Exercise requirements ::
Repeat exactly, and only, the lines from the one that contains "More parts follow." through the one that contains "UMAX, UMIN = 1.25", both ends included.

Source records ::

══════════

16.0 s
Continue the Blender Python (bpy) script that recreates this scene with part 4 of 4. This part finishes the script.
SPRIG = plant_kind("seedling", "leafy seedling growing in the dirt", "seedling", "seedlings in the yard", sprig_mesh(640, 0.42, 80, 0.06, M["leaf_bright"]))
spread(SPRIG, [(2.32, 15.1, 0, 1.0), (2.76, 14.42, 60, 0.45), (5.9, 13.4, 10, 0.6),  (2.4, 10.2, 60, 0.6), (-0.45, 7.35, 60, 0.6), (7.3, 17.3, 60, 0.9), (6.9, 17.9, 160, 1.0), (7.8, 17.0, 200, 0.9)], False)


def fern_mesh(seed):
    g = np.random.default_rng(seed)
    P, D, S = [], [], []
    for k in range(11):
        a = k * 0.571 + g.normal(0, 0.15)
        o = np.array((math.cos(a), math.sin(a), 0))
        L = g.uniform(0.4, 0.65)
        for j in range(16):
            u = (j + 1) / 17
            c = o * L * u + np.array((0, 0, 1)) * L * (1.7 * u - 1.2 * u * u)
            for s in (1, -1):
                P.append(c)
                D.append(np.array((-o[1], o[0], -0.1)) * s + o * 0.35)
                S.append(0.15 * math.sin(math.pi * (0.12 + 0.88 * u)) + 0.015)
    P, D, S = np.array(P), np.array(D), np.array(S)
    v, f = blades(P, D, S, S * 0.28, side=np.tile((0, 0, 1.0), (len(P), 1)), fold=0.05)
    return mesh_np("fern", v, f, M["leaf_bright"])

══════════

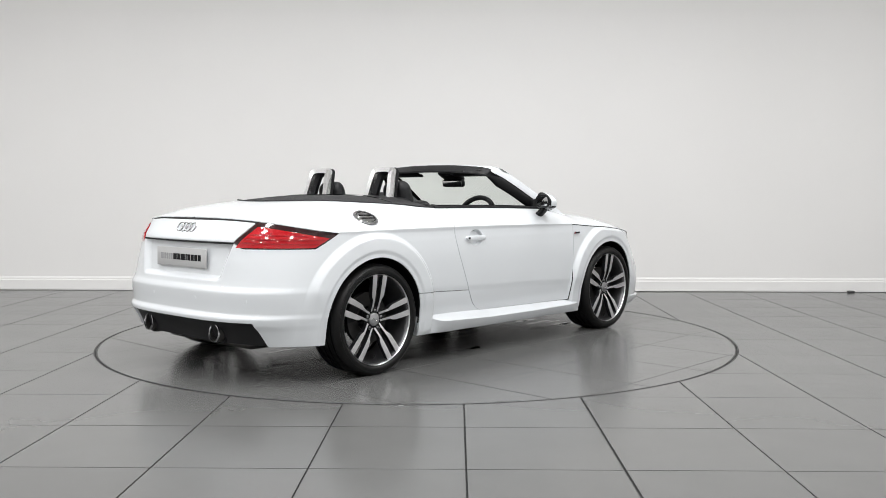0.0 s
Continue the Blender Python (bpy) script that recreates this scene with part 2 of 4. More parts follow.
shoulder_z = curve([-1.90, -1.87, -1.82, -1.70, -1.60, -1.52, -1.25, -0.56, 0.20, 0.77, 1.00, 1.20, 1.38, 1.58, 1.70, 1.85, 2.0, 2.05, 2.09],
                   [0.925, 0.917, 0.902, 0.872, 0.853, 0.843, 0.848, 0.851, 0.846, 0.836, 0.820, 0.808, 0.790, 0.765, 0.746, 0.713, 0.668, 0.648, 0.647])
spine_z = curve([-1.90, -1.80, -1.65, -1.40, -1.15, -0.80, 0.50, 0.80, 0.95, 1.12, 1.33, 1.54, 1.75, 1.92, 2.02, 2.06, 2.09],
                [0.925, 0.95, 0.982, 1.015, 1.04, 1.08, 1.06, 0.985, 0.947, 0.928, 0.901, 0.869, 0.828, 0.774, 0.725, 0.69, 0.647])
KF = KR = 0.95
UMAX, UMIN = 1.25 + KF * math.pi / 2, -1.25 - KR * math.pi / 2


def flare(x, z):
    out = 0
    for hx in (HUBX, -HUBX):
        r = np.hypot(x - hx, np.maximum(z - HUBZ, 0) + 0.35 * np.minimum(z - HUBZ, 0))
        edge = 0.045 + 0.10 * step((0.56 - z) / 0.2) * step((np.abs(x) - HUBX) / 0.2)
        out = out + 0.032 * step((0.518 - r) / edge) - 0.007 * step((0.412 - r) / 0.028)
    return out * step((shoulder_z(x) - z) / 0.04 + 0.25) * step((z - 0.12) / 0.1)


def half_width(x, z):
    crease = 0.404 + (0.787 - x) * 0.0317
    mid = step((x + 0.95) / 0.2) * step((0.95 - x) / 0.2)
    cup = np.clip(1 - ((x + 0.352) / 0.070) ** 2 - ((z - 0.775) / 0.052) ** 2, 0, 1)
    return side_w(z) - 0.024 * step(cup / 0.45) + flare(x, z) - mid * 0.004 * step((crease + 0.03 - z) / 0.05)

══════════

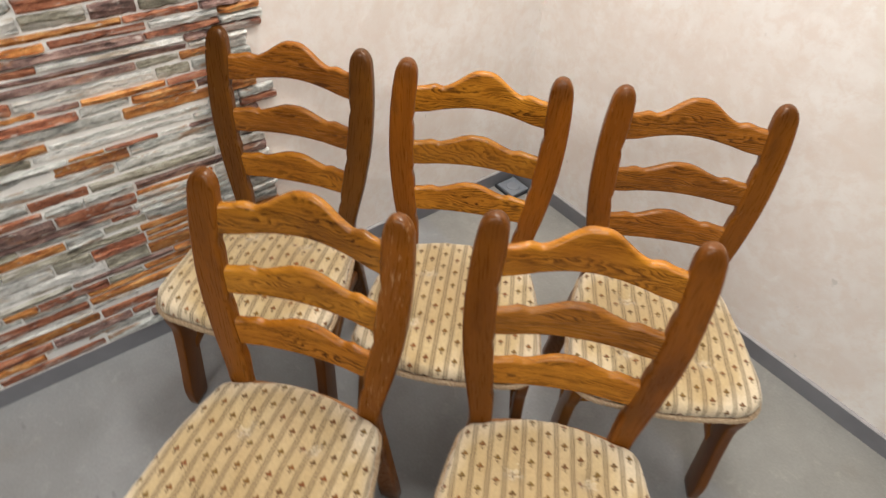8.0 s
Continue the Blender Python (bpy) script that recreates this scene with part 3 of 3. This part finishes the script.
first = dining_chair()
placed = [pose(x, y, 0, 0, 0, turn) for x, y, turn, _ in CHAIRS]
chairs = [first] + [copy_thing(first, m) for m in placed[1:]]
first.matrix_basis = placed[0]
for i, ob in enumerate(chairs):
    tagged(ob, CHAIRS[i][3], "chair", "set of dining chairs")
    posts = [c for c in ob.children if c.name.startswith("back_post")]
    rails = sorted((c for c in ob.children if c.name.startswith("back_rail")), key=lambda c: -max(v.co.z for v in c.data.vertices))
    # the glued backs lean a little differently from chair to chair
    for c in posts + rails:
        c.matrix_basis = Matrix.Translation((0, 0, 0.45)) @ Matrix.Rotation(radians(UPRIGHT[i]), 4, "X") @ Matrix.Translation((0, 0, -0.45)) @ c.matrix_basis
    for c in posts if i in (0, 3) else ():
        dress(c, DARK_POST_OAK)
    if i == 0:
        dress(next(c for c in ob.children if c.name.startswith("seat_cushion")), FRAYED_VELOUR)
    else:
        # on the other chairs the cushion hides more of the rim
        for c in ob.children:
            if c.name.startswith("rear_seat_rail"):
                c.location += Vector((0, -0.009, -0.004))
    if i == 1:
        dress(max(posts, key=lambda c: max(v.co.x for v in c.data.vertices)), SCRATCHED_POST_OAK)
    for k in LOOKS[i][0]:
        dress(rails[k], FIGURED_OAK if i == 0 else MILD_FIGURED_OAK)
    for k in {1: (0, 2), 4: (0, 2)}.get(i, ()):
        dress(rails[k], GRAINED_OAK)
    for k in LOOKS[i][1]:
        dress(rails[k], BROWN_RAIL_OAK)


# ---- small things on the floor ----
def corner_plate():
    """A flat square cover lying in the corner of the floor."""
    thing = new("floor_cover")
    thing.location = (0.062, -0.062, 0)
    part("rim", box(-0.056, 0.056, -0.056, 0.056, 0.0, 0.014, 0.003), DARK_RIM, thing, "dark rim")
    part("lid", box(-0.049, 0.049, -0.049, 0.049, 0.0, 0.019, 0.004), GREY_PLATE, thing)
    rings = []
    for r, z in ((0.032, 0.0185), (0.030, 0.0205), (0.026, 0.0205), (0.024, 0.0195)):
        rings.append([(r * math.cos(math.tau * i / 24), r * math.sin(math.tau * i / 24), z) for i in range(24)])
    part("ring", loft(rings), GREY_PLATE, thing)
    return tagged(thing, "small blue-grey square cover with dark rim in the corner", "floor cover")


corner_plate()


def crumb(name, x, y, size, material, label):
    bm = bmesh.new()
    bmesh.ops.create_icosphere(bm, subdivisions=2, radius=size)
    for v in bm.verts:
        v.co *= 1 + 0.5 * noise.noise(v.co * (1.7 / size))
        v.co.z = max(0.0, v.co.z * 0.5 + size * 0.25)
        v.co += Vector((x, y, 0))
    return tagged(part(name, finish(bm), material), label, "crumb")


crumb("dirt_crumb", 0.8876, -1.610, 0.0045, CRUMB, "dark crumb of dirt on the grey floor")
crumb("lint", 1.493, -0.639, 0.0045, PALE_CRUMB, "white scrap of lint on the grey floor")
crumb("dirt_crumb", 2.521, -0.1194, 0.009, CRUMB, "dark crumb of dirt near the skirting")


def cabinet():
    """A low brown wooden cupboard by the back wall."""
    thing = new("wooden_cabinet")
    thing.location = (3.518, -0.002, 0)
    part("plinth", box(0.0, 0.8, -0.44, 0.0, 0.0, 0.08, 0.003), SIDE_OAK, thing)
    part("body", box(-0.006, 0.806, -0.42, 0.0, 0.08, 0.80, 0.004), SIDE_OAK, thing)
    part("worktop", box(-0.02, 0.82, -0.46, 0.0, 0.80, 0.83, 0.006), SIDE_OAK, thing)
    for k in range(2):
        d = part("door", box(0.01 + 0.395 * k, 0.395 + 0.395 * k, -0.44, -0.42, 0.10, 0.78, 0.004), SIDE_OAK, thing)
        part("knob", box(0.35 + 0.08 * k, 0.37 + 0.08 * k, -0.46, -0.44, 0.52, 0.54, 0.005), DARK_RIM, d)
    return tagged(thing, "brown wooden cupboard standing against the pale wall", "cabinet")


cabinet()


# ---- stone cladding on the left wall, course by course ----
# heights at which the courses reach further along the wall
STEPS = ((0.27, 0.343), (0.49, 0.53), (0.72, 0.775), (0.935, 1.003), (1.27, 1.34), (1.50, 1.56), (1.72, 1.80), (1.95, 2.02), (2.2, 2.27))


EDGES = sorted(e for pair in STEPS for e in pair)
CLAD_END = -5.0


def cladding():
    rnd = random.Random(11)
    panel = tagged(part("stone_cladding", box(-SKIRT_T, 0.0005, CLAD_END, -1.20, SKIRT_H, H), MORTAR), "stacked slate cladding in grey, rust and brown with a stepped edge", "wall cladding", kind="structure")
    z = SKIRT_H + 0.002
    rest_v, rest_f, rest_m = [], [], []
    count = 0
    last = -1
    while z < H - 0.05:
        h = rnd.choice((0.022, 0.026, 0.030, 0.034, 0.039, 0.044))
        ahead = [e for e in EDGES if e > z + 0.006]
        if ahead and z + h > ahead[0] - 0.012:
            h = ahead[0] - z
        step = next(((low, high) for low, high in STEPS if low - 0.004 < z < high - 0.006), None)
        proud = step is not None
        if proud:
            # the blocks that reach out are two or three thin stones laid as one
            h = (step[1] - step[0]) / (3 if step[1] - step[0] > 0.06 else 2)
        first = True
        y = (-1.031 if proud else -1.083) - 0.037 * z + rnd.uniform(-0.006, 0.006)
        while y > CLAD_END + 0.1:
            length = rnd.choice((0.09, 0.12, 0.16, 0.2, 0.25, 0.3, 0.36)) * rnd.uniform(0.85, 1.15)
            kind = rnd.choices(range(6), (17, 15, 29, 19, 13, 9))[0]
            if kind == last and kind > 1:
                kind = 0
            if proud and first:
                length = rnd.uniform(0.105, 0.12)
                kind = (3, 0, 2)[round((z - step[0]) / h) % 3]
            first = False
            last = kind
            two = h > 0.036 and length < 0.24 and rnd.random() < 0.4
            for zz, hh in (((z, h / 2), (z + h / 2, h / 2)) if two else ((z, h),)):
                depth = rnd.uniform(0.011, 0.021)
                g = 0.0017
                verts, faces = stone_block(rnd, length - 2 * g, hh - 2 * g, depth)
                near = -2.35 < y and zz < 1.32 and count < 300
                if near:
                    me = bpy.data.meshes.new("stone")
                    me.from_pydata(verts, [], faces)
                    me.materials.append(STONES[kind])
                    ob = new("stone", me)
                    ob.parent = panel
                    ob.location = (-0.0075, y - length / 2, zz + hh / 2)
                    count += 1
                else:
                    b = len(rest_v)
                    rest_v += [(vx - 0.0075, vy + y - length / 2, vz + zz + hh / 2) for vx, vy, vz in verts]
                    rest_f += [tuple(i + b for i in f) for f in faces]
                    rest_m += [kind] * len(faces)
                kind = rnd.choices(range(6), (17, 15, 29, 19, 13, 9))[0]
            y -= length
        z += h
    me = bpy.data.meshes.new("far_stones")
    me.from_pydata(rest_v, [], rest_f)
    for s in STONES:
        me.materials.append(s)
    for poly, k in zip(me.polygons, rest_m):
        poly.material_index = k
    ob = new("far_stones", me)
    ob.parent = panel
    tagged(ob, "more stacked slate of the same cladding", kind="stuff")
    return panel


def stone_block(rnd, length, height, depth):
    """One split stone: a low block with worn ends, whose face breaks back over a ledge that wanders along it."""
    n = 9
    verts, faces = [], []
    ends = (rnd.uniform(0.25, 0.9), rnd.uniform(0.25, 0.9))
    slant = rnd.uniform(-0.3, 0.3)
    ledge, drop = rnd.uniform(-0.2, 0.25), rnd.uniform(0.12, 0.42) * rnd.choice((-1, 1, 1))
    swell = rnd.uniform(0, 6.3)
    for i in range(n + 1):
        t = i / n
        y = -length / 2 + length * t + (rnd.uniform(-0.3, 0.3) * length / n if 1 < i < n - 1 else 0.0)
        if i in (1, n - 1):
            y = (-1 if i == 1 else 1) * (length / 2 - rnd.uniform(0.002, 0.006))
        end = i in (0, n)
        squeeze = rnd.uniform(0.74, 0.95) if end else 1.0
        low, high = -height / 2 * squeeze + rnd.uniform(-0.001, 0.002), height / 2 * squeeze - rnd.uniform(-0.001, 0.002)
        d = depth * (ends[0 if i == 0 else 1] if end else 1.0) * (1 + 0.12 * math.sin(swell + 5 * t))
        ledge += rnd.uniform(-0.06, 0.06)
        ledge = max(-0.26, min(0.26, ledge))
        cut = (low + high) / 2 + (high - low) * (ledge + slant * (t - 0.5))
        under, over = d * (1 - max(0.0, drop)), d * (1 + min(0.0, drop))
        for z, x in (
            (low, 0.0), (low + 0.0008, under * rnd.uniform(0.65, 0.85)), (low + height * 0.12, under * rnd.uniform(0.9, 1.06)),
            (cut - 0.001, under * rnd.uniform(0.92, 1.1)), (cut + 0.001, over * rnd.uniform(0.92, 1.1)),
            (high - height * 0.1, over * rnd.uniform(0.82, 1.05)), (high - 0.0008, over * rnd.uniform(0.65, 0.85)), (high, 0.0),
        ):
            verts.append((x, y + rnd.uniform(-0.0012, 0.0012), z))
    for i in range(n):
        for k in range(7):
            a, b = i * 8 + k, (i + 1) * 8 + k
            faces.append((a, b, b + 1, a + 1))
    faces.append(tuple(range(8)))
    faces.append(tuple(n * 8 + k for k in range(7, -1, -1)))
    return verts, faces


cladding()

══════════

The response ::
Continue the Blender Python (bpy) script that recreates this scene with part 2 of 4. More parts follow.
shoulder_z = curve([-1.90, -1.87, -1.82, -1.70, -1.60, -1.52, -1.25, -0.56, 0.20, 0.77, 1.00, 1.20, 1.38, 1.58, 1.70, 1.85, 2.0, 2.05, 2.09],
                   [0.925, 0.917, 0.902, 0.872, 0.853, 0.843, 0.848, 0.851, 0.846, 0.836, 0.820, 0.808, 0.790, 0.765, 0.746, 0.713, 0.668, 0.648, 0.647])
spine_z = curve([-1.90, -1.80, -1.65, -1.40, -1.15, -0.80, 0.50, 0.80, 0.95, 1.12, 1.33, 1.54, 1.75, 1.92, 2.02, 2.06, 2.09],
                [0.925, 0.95, 0.982, 1.015, 1.04, 1.08, 1.06, 0.985, 0.947, 0.928, 0.901, 0.869, 0.828, 0.774, 0.725, 0.69, 0.647])
KF = KR = 0.95
UMAX, UMIN = 1.25 + KF * math.pi / 2, -1.25 - KR * math.pi / 2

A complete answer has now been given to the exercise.